For most people, hosting the Carnival results in a traffic spike, bringing more people to the blog. My spike was about 35 unique visitors over the daily average. Readers discover the new host blog and add it to their blog rolls (unless they use the BBOV, and then Pastor 'Vark adds it for them). :)

Along the same lines, hosting the Carnival results in more people reading the host's posts and getting to know the host better. This may be a positive thing when people read one's comments on other blogs and make snap judgments about the person. Readers get to increase their sample size of the host's writing. This is a benefit that even the most seasoned bloggers can realize.

Most blogs I know don't have an elder at the door asking if you're a particular denominational stripe. I suspect NR has a lower Lutheran-to-others ratio than whatever average exists for Lutheran blogs. Mine is not a theology-only blog. Non-Lutherans who read our blogs may click on some of the links and find the theology that drives us.

Thus far the reasons I've given are admittedly self-centered. The Carnival is not only for the host but for those who submit posts.

One knows two things right off the bat about people who submit posts to the Lutheran Carnival:
  1. If they read the rules, they say they subscribe to the Lutheran Confessions, and
  2. They think their topic is worth discussing.
If what the person has to say is beneficial, they should be promoted. Pastor McCain is right that RSS readers make it easy to identify new posts, but they also make it easier to ignore posts. "Catching up" is almost too easy.
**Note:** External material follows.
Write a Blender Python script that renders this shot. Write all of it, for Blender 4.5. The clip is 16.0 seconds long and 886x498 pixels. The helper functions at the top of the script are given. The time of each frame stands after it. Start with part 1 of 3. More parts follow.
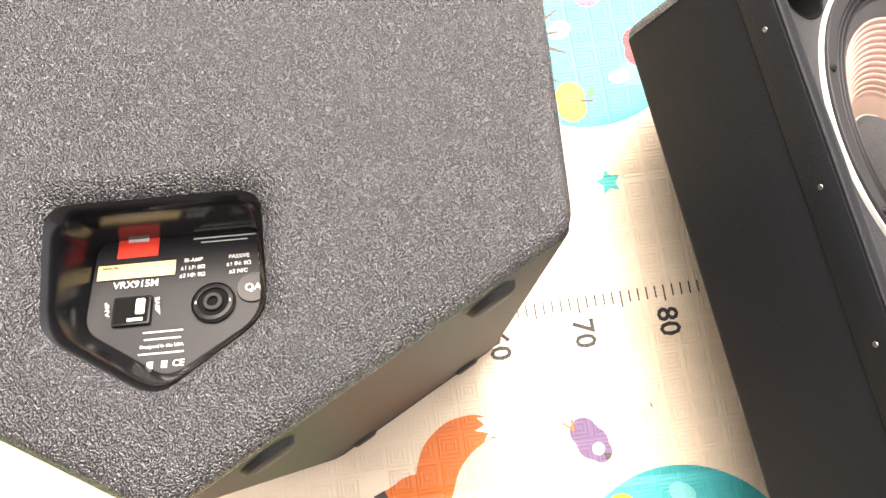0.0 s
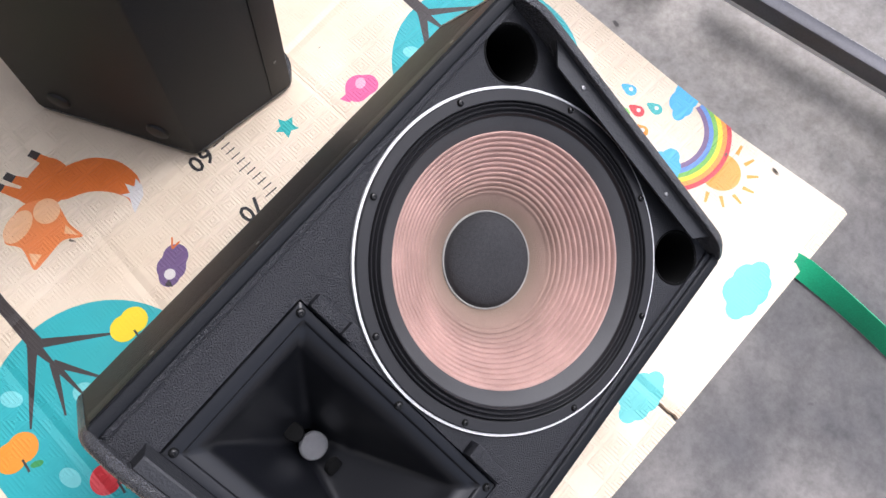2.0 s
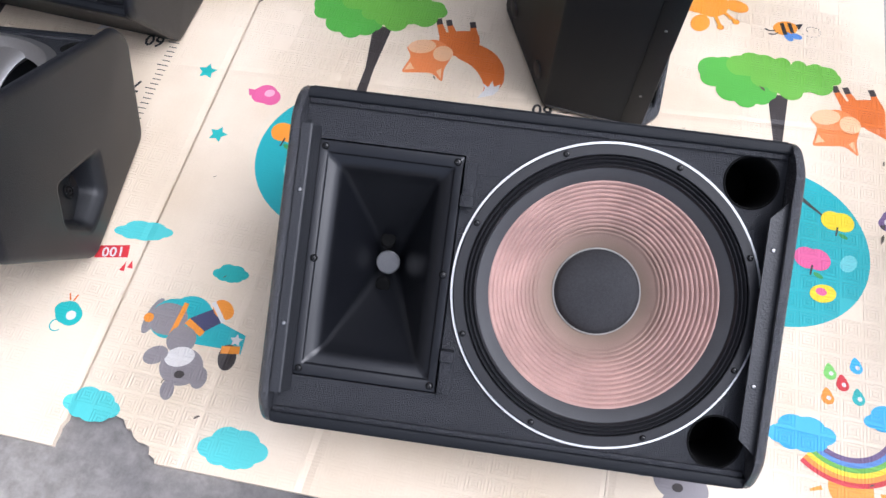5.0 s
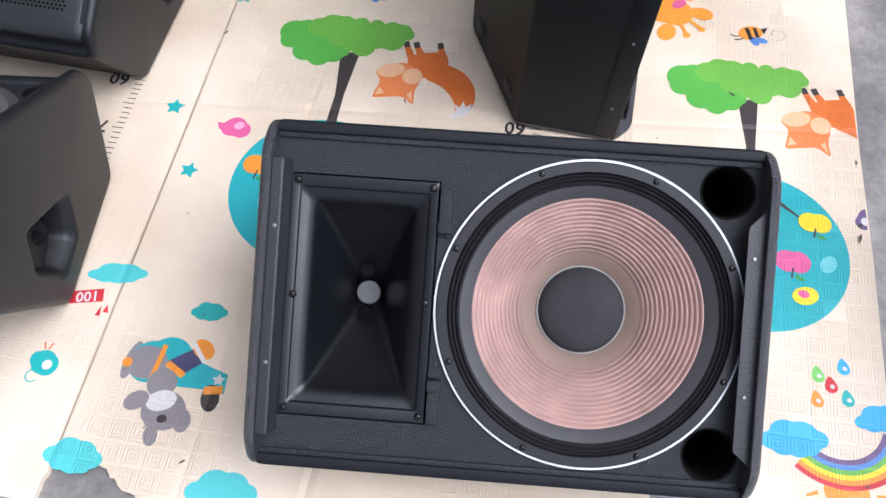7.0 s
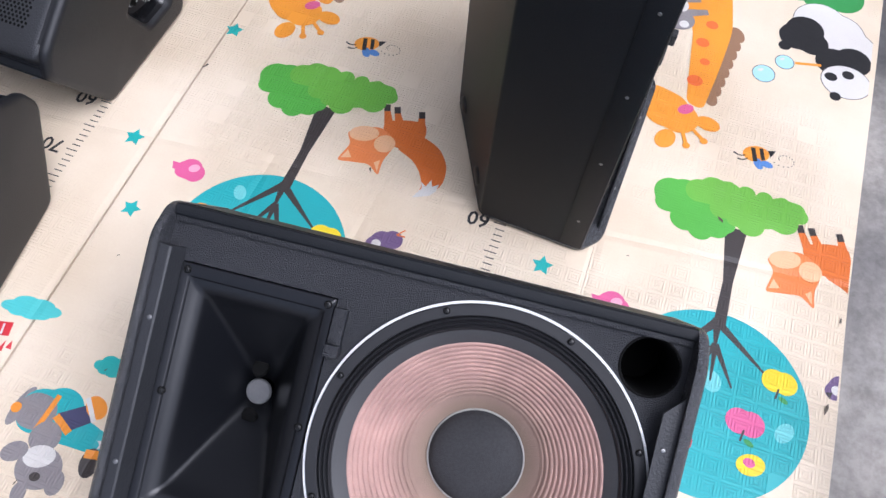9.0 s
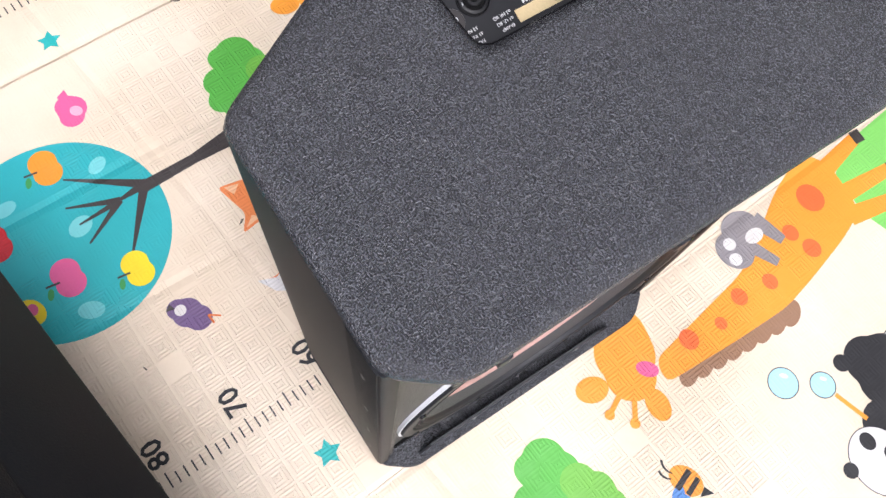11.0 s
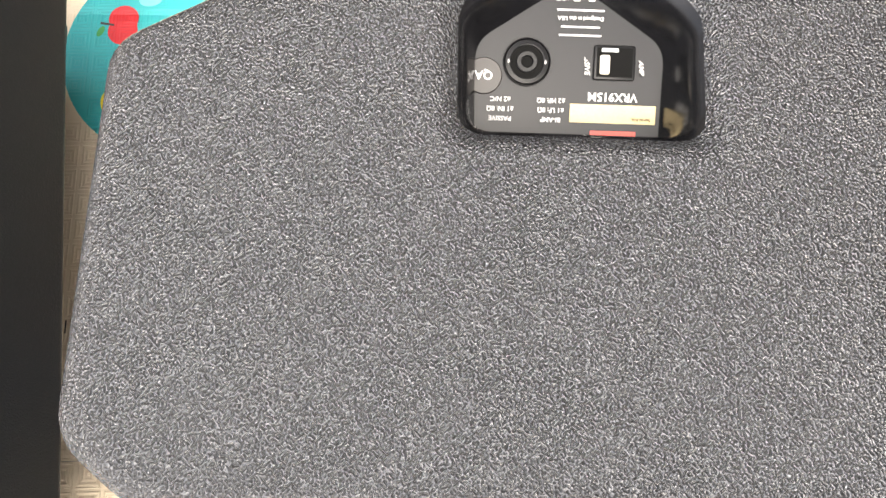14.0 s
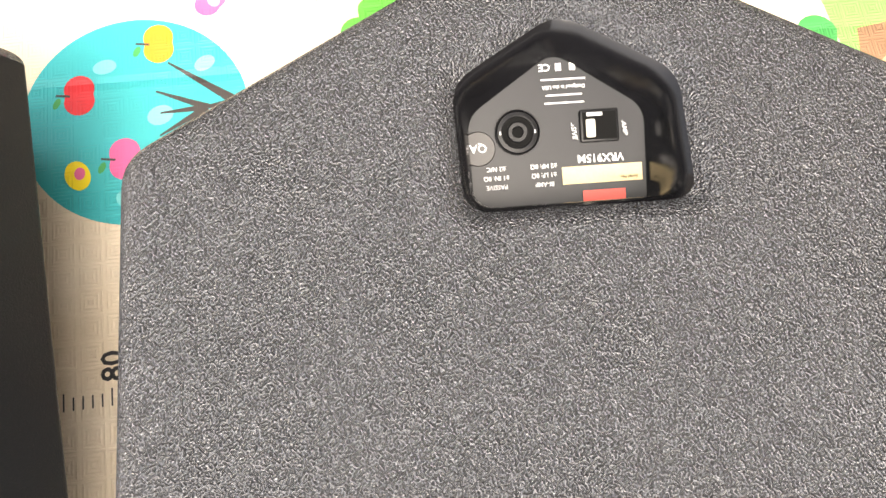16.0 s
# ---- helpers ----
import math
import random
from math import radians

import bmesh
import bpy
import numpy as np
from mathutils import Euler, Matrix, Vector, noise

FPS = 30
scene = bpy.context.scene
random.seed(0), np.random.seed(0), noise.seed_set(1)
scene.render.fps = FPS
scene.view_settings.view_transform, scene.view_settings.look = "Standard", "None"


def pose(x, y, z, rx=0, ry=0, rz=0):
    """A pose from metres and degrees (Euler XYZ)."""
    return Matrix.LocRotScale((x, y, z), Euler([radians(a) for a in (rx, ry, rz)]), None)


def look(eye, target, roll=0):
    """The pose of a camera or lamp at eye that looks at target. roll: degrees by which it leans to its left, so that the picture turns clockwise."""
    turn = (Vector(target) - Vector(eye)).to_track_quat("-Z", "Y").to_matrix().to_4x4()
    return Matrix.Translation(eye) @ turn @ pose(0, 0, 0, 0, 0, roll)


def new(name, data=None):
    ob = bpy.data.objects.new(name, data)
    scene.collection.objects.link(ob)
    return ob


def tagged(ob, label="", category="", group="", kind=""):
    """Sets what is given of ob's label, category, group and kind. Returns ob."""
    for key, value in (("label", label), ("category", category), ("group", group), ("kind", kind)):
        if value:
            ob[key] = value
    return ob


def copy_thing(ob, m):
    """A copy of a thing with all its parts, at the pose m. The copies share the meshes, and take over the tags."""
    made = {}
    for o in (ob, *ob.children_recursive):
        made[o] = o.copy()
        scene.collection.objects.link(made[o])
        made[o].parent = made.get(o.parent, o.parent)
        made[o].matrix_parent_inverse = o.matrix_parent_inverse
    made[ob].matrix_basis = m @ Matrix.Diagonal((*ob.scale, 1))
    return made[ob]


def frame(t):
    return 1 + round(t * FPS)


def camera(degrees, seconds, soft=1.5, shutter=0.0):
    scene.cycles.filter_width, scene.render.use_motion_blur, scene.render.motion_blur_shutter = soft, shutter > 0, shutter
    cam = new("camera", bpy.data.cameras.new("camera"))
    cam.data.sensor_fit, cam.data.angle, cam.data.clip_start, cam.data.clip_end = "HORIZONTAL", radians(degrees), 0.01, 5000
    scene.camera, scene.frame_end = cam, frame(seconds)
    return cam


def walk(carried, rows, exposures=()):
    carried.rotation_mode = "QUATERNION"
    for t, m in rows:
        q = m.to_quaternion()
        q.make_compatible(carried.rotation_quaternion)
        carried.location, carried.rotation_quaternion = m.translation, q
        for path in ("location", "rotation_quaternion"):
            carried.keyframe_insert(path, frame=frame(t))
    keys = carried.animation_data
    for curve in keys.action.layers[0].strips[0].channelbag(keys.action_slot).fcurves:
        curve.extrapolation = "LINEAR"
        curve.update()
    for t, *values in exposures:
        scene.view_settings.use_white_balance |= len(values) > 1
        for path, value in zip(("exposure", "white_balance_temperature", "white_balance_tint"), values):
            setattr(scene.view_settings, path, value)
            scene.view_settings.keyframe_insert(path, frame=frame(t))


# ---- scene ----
cam = camera(59.4, 16.0)
PATH = [
    (0, (-0.108, 0.090, 1.134), (0.286, 0.040, -0.843), -1.1),
    (0.2, (-0.103, 0.028, 1.115), (0.314, -0.023, -0.850), 0.0),
    (0.5, (-0.084, -0.101, 1.119), (0.355, -0.152, -0.832), 3.5),
    (1, (-0.080, -0.302, 1.163), (0.431, -0.292, -0.770), 7.6),
    (1.5, (-0.124, -0.429, 1.187), (0.458, -0.267, -0.720), 10.6),
    (2, (-0.199, -0.626, 1.189), (0.330, -0.253, -0.703), 9.0),
    (2.3, (-0.188, -0.685, 1.175), (0.224, -0.179, -0.716), 6.5),
    (2.6, (-0.150, -0.704, 1.161), (0.154, -0.113, -0.725), 4.6),
    (3, (-0.080, -0.777, 1.190), (0.034, -0.081, -0.682), 2.3),
    (3.5, (-0.003, -0.929, 1.242), (-0.072, -0.151, -0.599), 0.9),
    (4, (0.004, -0.995, 1.256), (-0.177, -0.155, -0.550), -0.2),
    (4.5, (-0.011, -1.013, 1.273), (-0.220, -0.129, -0.509), 0.0),
    (7, (-0.016, -0.987, 1.269), (-0.181, -0.037, -0.483), -0.7),
    (7.5, (-0.002, -0.990, 1.279), (-0.168, -0.026, -0.465), -0.6),
    (8, (0.021, -1.000, 1.285), (-0.157, -0.030, -0.455), 0.2),
    (8.5, (0.070, -0.962, 1.277), (-0.143, 0.003, -0.462), 1.4),
    (9, (0.122, -0.757, 1.260), (-0.155, 0.177, -0.487), 3.1),
    (9.5, (0.187, -0.552, 1.253), (-0.178, 0.319, -0.510), 4.1),
    (10, (0.259, -0.314, 1.212), (-0.191, 0.472, -0.571), 5.0),
    (10.2, (0.264, -0.265, 1.198), (-0.199, 0.491, -0.595), 6.0),
    (12.3, (0.241, 0.192, 1.080), (-0.288, 0.320, -0.884), 11.9),
    (12.5, (0.240, 0.196, 1.072), (-0.325, 0.293, -0.883), 11.3),
    (13, (0.230, 0.188, 1.055), (-0.325, 0.270, -0.893), 10.2),
    (13.5, (0.218, 0.170, 1.046), (-0.331, 0.226, -0.898), 7.1),
    (14, (0.190, 0.163, 1.058), (-0.330, 0.210, -0.890), 4.1),
    (14.5, (0.170, 0.147, 1.075), (-0.366, 0.234, -0.867), 5.8),
    (15, (0.163, 0.125, 1.078), (-0.373, 0.240, -0.861), 6.8),
    (15.5, (0.165, 0.124, 1.080), (-0.373, 0.263, -0.854), 7.9),
    (16, (0.159, 0.133, 1.085), (-0.379, 0.293, -0.846), 8.9),
]
EXPOSURES = [(0.0, 2.2, 7600, 14), (0.5, 1.75, 6600, 15), (1.0, 1.05, 6300, 15), (1.5, 0.85, 6200, 15), (2.5, 0.72, 6100, 15), (4.5, 0.68, 5800, 14), (8.5, 0.66, 5800, 15), (10.2, 0.6, 5700, 15), (12.3, 1.6, 7100, 14), (14.0, 2.05, 7200, 9), (15.0, 2.15, 7500, 11), (16.0, 2.05, 7500, 10)]
walk(cam, [(t, look(eye, target, roll)) for t, eye, target, roll in PATH], EXPOSURES)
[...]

An interesting post can be missed, either because the blogger shows only excerpts in his RSS feed, or the shear volume of information is simply not to be processed by the human brain. :) These guys need feedback, and being the recent host I am probably chief sinner in not going to the submitters' sites and leaving complements. I did spend some time reflecting on Long Eye Moose's post and giving constructive criticism. Sometimes people blog because a) they write better than they speak, or b) they are in a situation where they think the world is screwed up and they need confirmation, or c) I'm just projecting onto all of you, or d) all of the above.

The host has the opportunity to make the submitters better, or the host has a chance to learn from the submitters.
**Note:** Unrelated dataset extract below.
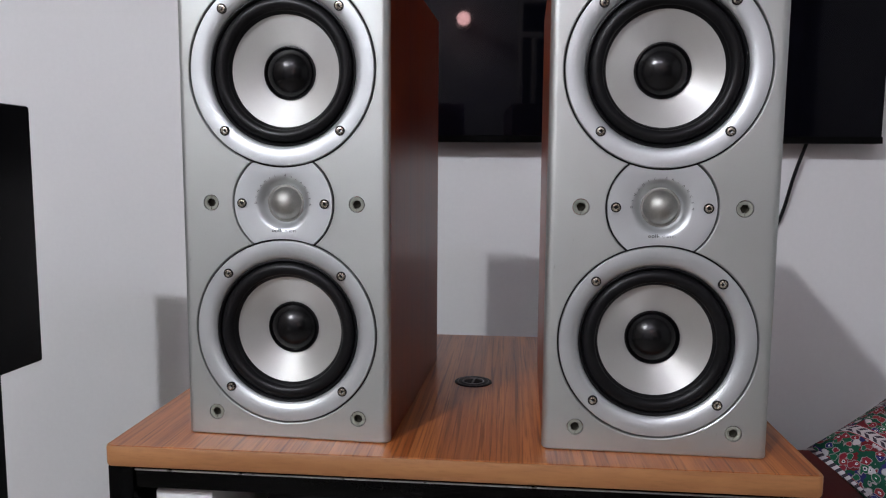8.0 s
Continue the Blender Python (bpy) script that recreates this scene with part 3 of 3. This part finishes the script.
def tv_cable():
    cu = bpy.data.curves.new("cable", "CURVE")
    cu.dimensions, cu.bevel_depth, cu.bevel_resolution, cu.resolution_u = "3D", 0.0030, 3, 10
    sp = cu.splines.new("NURBS")
    pts = [(0.462, -0.025, 1.06), (0.447, -0.022, 1.016), (0.428, -0.018, 0.958), (0.422, -0.012, 0.908), (0.405, -0.006, 0.853), (0.36, -0.006, 0.79), (0.33, -0.005, 0.70), (0.33, -0.005, 0.45)]
    sp.points.add(len(pts) - 1)
    for p, c in zip(sp.points, pts):
        p.co = (*c, 1)
    sp.use_endpoint_u, sp.order_u = True, 4
    tmp = bpy.data.objects.new("tmp", cu)
    me = bpy.data.meshes.new_from_object(tmp)
    me.materials.append(CASE)
    for p in me.polygons:
        p.use_smooth = True
    bpy.data.objects.remove(tmp)
    ob = new("power_cable", me)
    ob.matrix_world = ROOM
    tagged(ob, "thin black cable hanging from the television", "cable")


tv_cable()


# ---- things beside the table ----
def black_speaker():
    b = thing("satellite_speaker", "plain matt black loudspeaker box on a black column", "loudspeaker", pose(-0.487, 0.0, 0))
    part("body", block(-0.115, 0.092, -0.08, 0.24, 0.732, 1.034, 0.003), FRAME, b, "matt black box")
    part("front_grille", block(-0.109, 0.086, -0.090, -0.0805, 0.74, 1.026, 0.003), RUBBER, b, "black cloth grille")
    part("pedestal", block(-0.069, 0.069, 0.0, 0.20, 0.021, 0.7315, 0.003), FRAME, b, "black column")
    part("base", block(-0.12, 0.12, -0.03, 0.23, 0, 0.0205, 0.004), FRAME, b)


black_speaker()


def bench():
    c = thing("upholstered_bench", "low bench covered in dark red cloth beside the table", "bench", pose(0.74, 0.30, 0, 0, 0, 4.5))
    part("base", block(-0.262, 0.262, -0.38, 0.28, 0.08, 0.44, 0.008), REDCLOTH, c, "dark red covered base")
    part("seat", block(-0.27, 0.27, -0.39, 0.29, 0.442, 0.556, 0.03, 5), REDCLOTH, c, "padded dark red seat")
    foot = None
    for sx in (-0.22, 0.22):
        for y in (-0.33, 0.23):
            m = pose(sx, y, 0)
            foot = twin(foot, c, m) if foot else part("foot", block(-0.025, 0.025, -0.025, 0.025, 0, 0.0795, 0.003), DARKWOOD, c, "", m)


bench()


def cushion():
    bm = bmesh.new()
    n, half = 24, 0.125
    grid = {}
    for side in (1, -1):
        for i in range(n + 1):
            for j in range(n + 1):
                u, v = 2 * i / n - 1, 2 * j / n - 1
                edge = i in (0, n) or j in (0, n)
                if side < 0 and edge:
                    grid[side, i, j] = grid[1, i, j]
                    continue
                puff = 0.034 * ((1 - u ** 4) * (1 - v ** 4)) ** 0.55
                pull = 1 - 0.05 * ((1 - u * u) * v * v + (1 - v * v) * u * u)
                w = 0.004 * noise.noise((u * 2.2, v * 2.2, side * 3.0))
                grid[side, i, j] = bm.verts.new((half * u * pull, half * v * pull, side * puff + w * (0 if edge else 1)))
    for side in (1, -1):
        for i in range(n):
            for j in range(n):
                bm.faces.new((grid[side, i, j], grid[side, i + 1, j], grid[side, i + 1, j + 1], grid[side, i, j + 1]))
    ob = new("cushion", mesh_of("cushion", bm, CLOTH, 60))
    tilt, turn = radians(48), radians(33)
    ahead, right, up = Vector((-0.137, 0.985, -0.107)), Vector((0.990, 0.138, 0.0)), Vector((0.015, 0.105, 0.994))
    rise = up * math.cos(tilt) + ahead * math.sin(tilt)
    ax = right * math.cos(turn) + rise * math.sin(turn)
    ay = rise * math.cos(turn) - right * math.sin(turn)
    spot = Vector((0.481, 0.248, 0.673)) + half * (ax - ay)
    ob.matrix_world = Matrix.Translation(spot) @ Matrix((ax, ay, ax.cross(ay))).transposed().to_4x4()
    tagged(ob, "multicoloured embroidered cushion with leaf borders on the bench", "cushion")


cushion()


# ---- the far end of the room ----
def wardrobe():
    w = thing("wardrobe", "tall plain dark wardrobe in the corner", "wardrobe", ROOM @ pose(1.57, -3.745, 0))
    part("body", block(-0.22, 0.22, -0.30, 0.0, 0.0, 2.55, 0.006), DARKWOOD, w)
    for x0, x1 in ((-0.214, -0.0015), (0.0015, 0.214)):
        part("door", block(x0, x1, 0.001, 0.018, 0.06, 2.52, 0.003), DARKWOOD, w)


wardrobe()


def doorway():
    """Pale frame with a transom bar in the opening to the street, its leaves folded away."""
    d = tagged(new("door_1"), "open doorway in a pale frame, dark night outside", kind="structure")
    d.matrix_world = ROOM @ pose(0, Y0, 0)
    for x0, x1, z1 in ((DOOR_X0 + 0.0005, DOOR_X0 + 0.035, DOOR_TOP - 0.036), (DOOR_X1 - 0.035, DOOR_X1 - 0.0005, DOOR_TOP - 0.036), (DOOR_X0 + 0.10, DOOR_X0 + 0.135, 1.915)):
        part("jamb", block(x0, x1, -0.10, 0.02, 0.0, z1, 0.003), PALEWOOD, d)
    part("lintel", block(DOOR_X0 + 0.0005, DOOR_X1 - 0.0005, -0.10, 0.02, DOOR_TOP - 0.0355, DOOR_TOP - 0.0005, 0.003), PALEWOOD, d)
    part("transom_bar", block(DOOR_X0 + 0.0355, DOOR_X1 - 0.0355, -0.10, 0.02, 1.916, 1.955, 0.003), PALEWOOD, d)


doorway()


# ---- the street outside the doorway ----
def street_lamp(label, place, profile, colour, strength):
    """A post with a lamp head turned round the upright."""
    x, y, z = place
    lamp = thing("street_lamp", label, "lamp", pose(x, y, -0.04), "lamps in the street")
    top = max(h for r, h in profile)
    part("post", lathe([(0, 0), (0.06, 0), (0.05, 0.4), (0.035, 0.45), (0.03, z + 0.04 + min(h for r, h in profile)), (0, z + 0.04 + min(h for r, h in profile))], 16), TUBE, lamp, "", pose(0, 0, 0, 90))
    part("lamp_head", lathe(profile, 24), glowing("street_glow", colour, strength), lamp, "", pose(0, 0, z + 0.04, 90))
    part("cap", lathe([(0, top + 0.001), (0.08, top + 0.001), (0.05, top + 0.05), (0, top + 0.06)], 24), TUBE, lamp, "", pose(0, 0, z + 0.04, 90))


def ball(r, flat):
    return [(r * math.sin(a), -r * flat * math.cos(a)) for a in [math.pi * k / 10 for k in range(11)]]


street_lamp("white globe lamp on a dark street post", (4.28, -13.57, 3.18), ball(0.115, 0.75), (1.0, 0.96, 0.90), 75.0)
street_lamp("small white globe lamp on a dark street post", (4.12, -13.64, 2.92), ball(0.072, 0.9), (1.0, 0.96, 0.92), 60.0)
street_lamp("white cone-shaped lamp on a dark street post", (3.48, -13.84, 2.40), [(0, -0.14), (0.05, -0.12), (0.105, -0.02), (0.13, 0.07), (0.11, 0.11), (0, 0.12)], (1.0, 0.93, 0.97), 60.0)


def red_sign():
    sign = thing("sign", "small red lit sign on a dark post", "sign", pose(3.54, -13.77, -0.04, 0, 0, 14))
    part("post", lathe([(0, 0), (0.05, 0), (0.04, 2.95), (0, 2.95)], 16), TUBE, sign, "", pose(0, -0.06, 0, 90))
    part("panel", block(-0.15, 0.12, -0.02, 0.02, 3.00, 3.09, 0.015), glowing("red_glow", (1.0, 0.03, 0.05), 34.0), sign, "glowing red panel")


red_sign()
So if you don't want to host a Carnival for yourself, host it for the other people in the Lutheran blogosphere. The more people confess the truth, the better. The more people we teach and gently correct when a particular doctrine seems astray, the better.

2 Comments:

  • At Samstag, Januar 20, 2007 5:13:00 vorm., Blogger solarblogger said…

    I think these carnivals have their place in the grand scheme of things. I have had an on-again/off-again relationship to them the whole time. It hasn't really changed too much over time. Some of us like our blog ruts for a while, and then want to branch out to read new blogs all at once.

    I find I will add several new blogs to my link list all in one day. Sometimes a carnival has been a part of that.

    But part of what people want in a new blog that they might find in the carnival is one that might be worth making a regular link. You kind of have to expect people to be on different pendulum swings between the comfort of the old and the excitement of the new.

     
  • At Dienstag, Januar 23, 2007 2:47:00 vorm., Blogger Rebellious Pastor's Wife said…

    The Carnival definitely does have a role. We may have blog lists, but as Solarblogger mentioned, we get stuck in our ruts of blogs, and fail to notice something else that is interesting -- not to mention, edifying. Lutheran Carnival touches on things that are pertinent to the Lutheran life and brings it all together so that we can learn from each other and discover each other.

    It also helps us reach out to each other. Sometimes, it takes a certain amount of bravery to say "I've blogged about this, and I want to hear what other Lutherans think about it." and to increase our participation in the "great discussion" of life.

    While I may not check out every single carnival (as I said, I get stuck in my ruts, too, and I have my cycles of blogging) I know I have been blessed by reading those who have submitted and from submitting to it, also.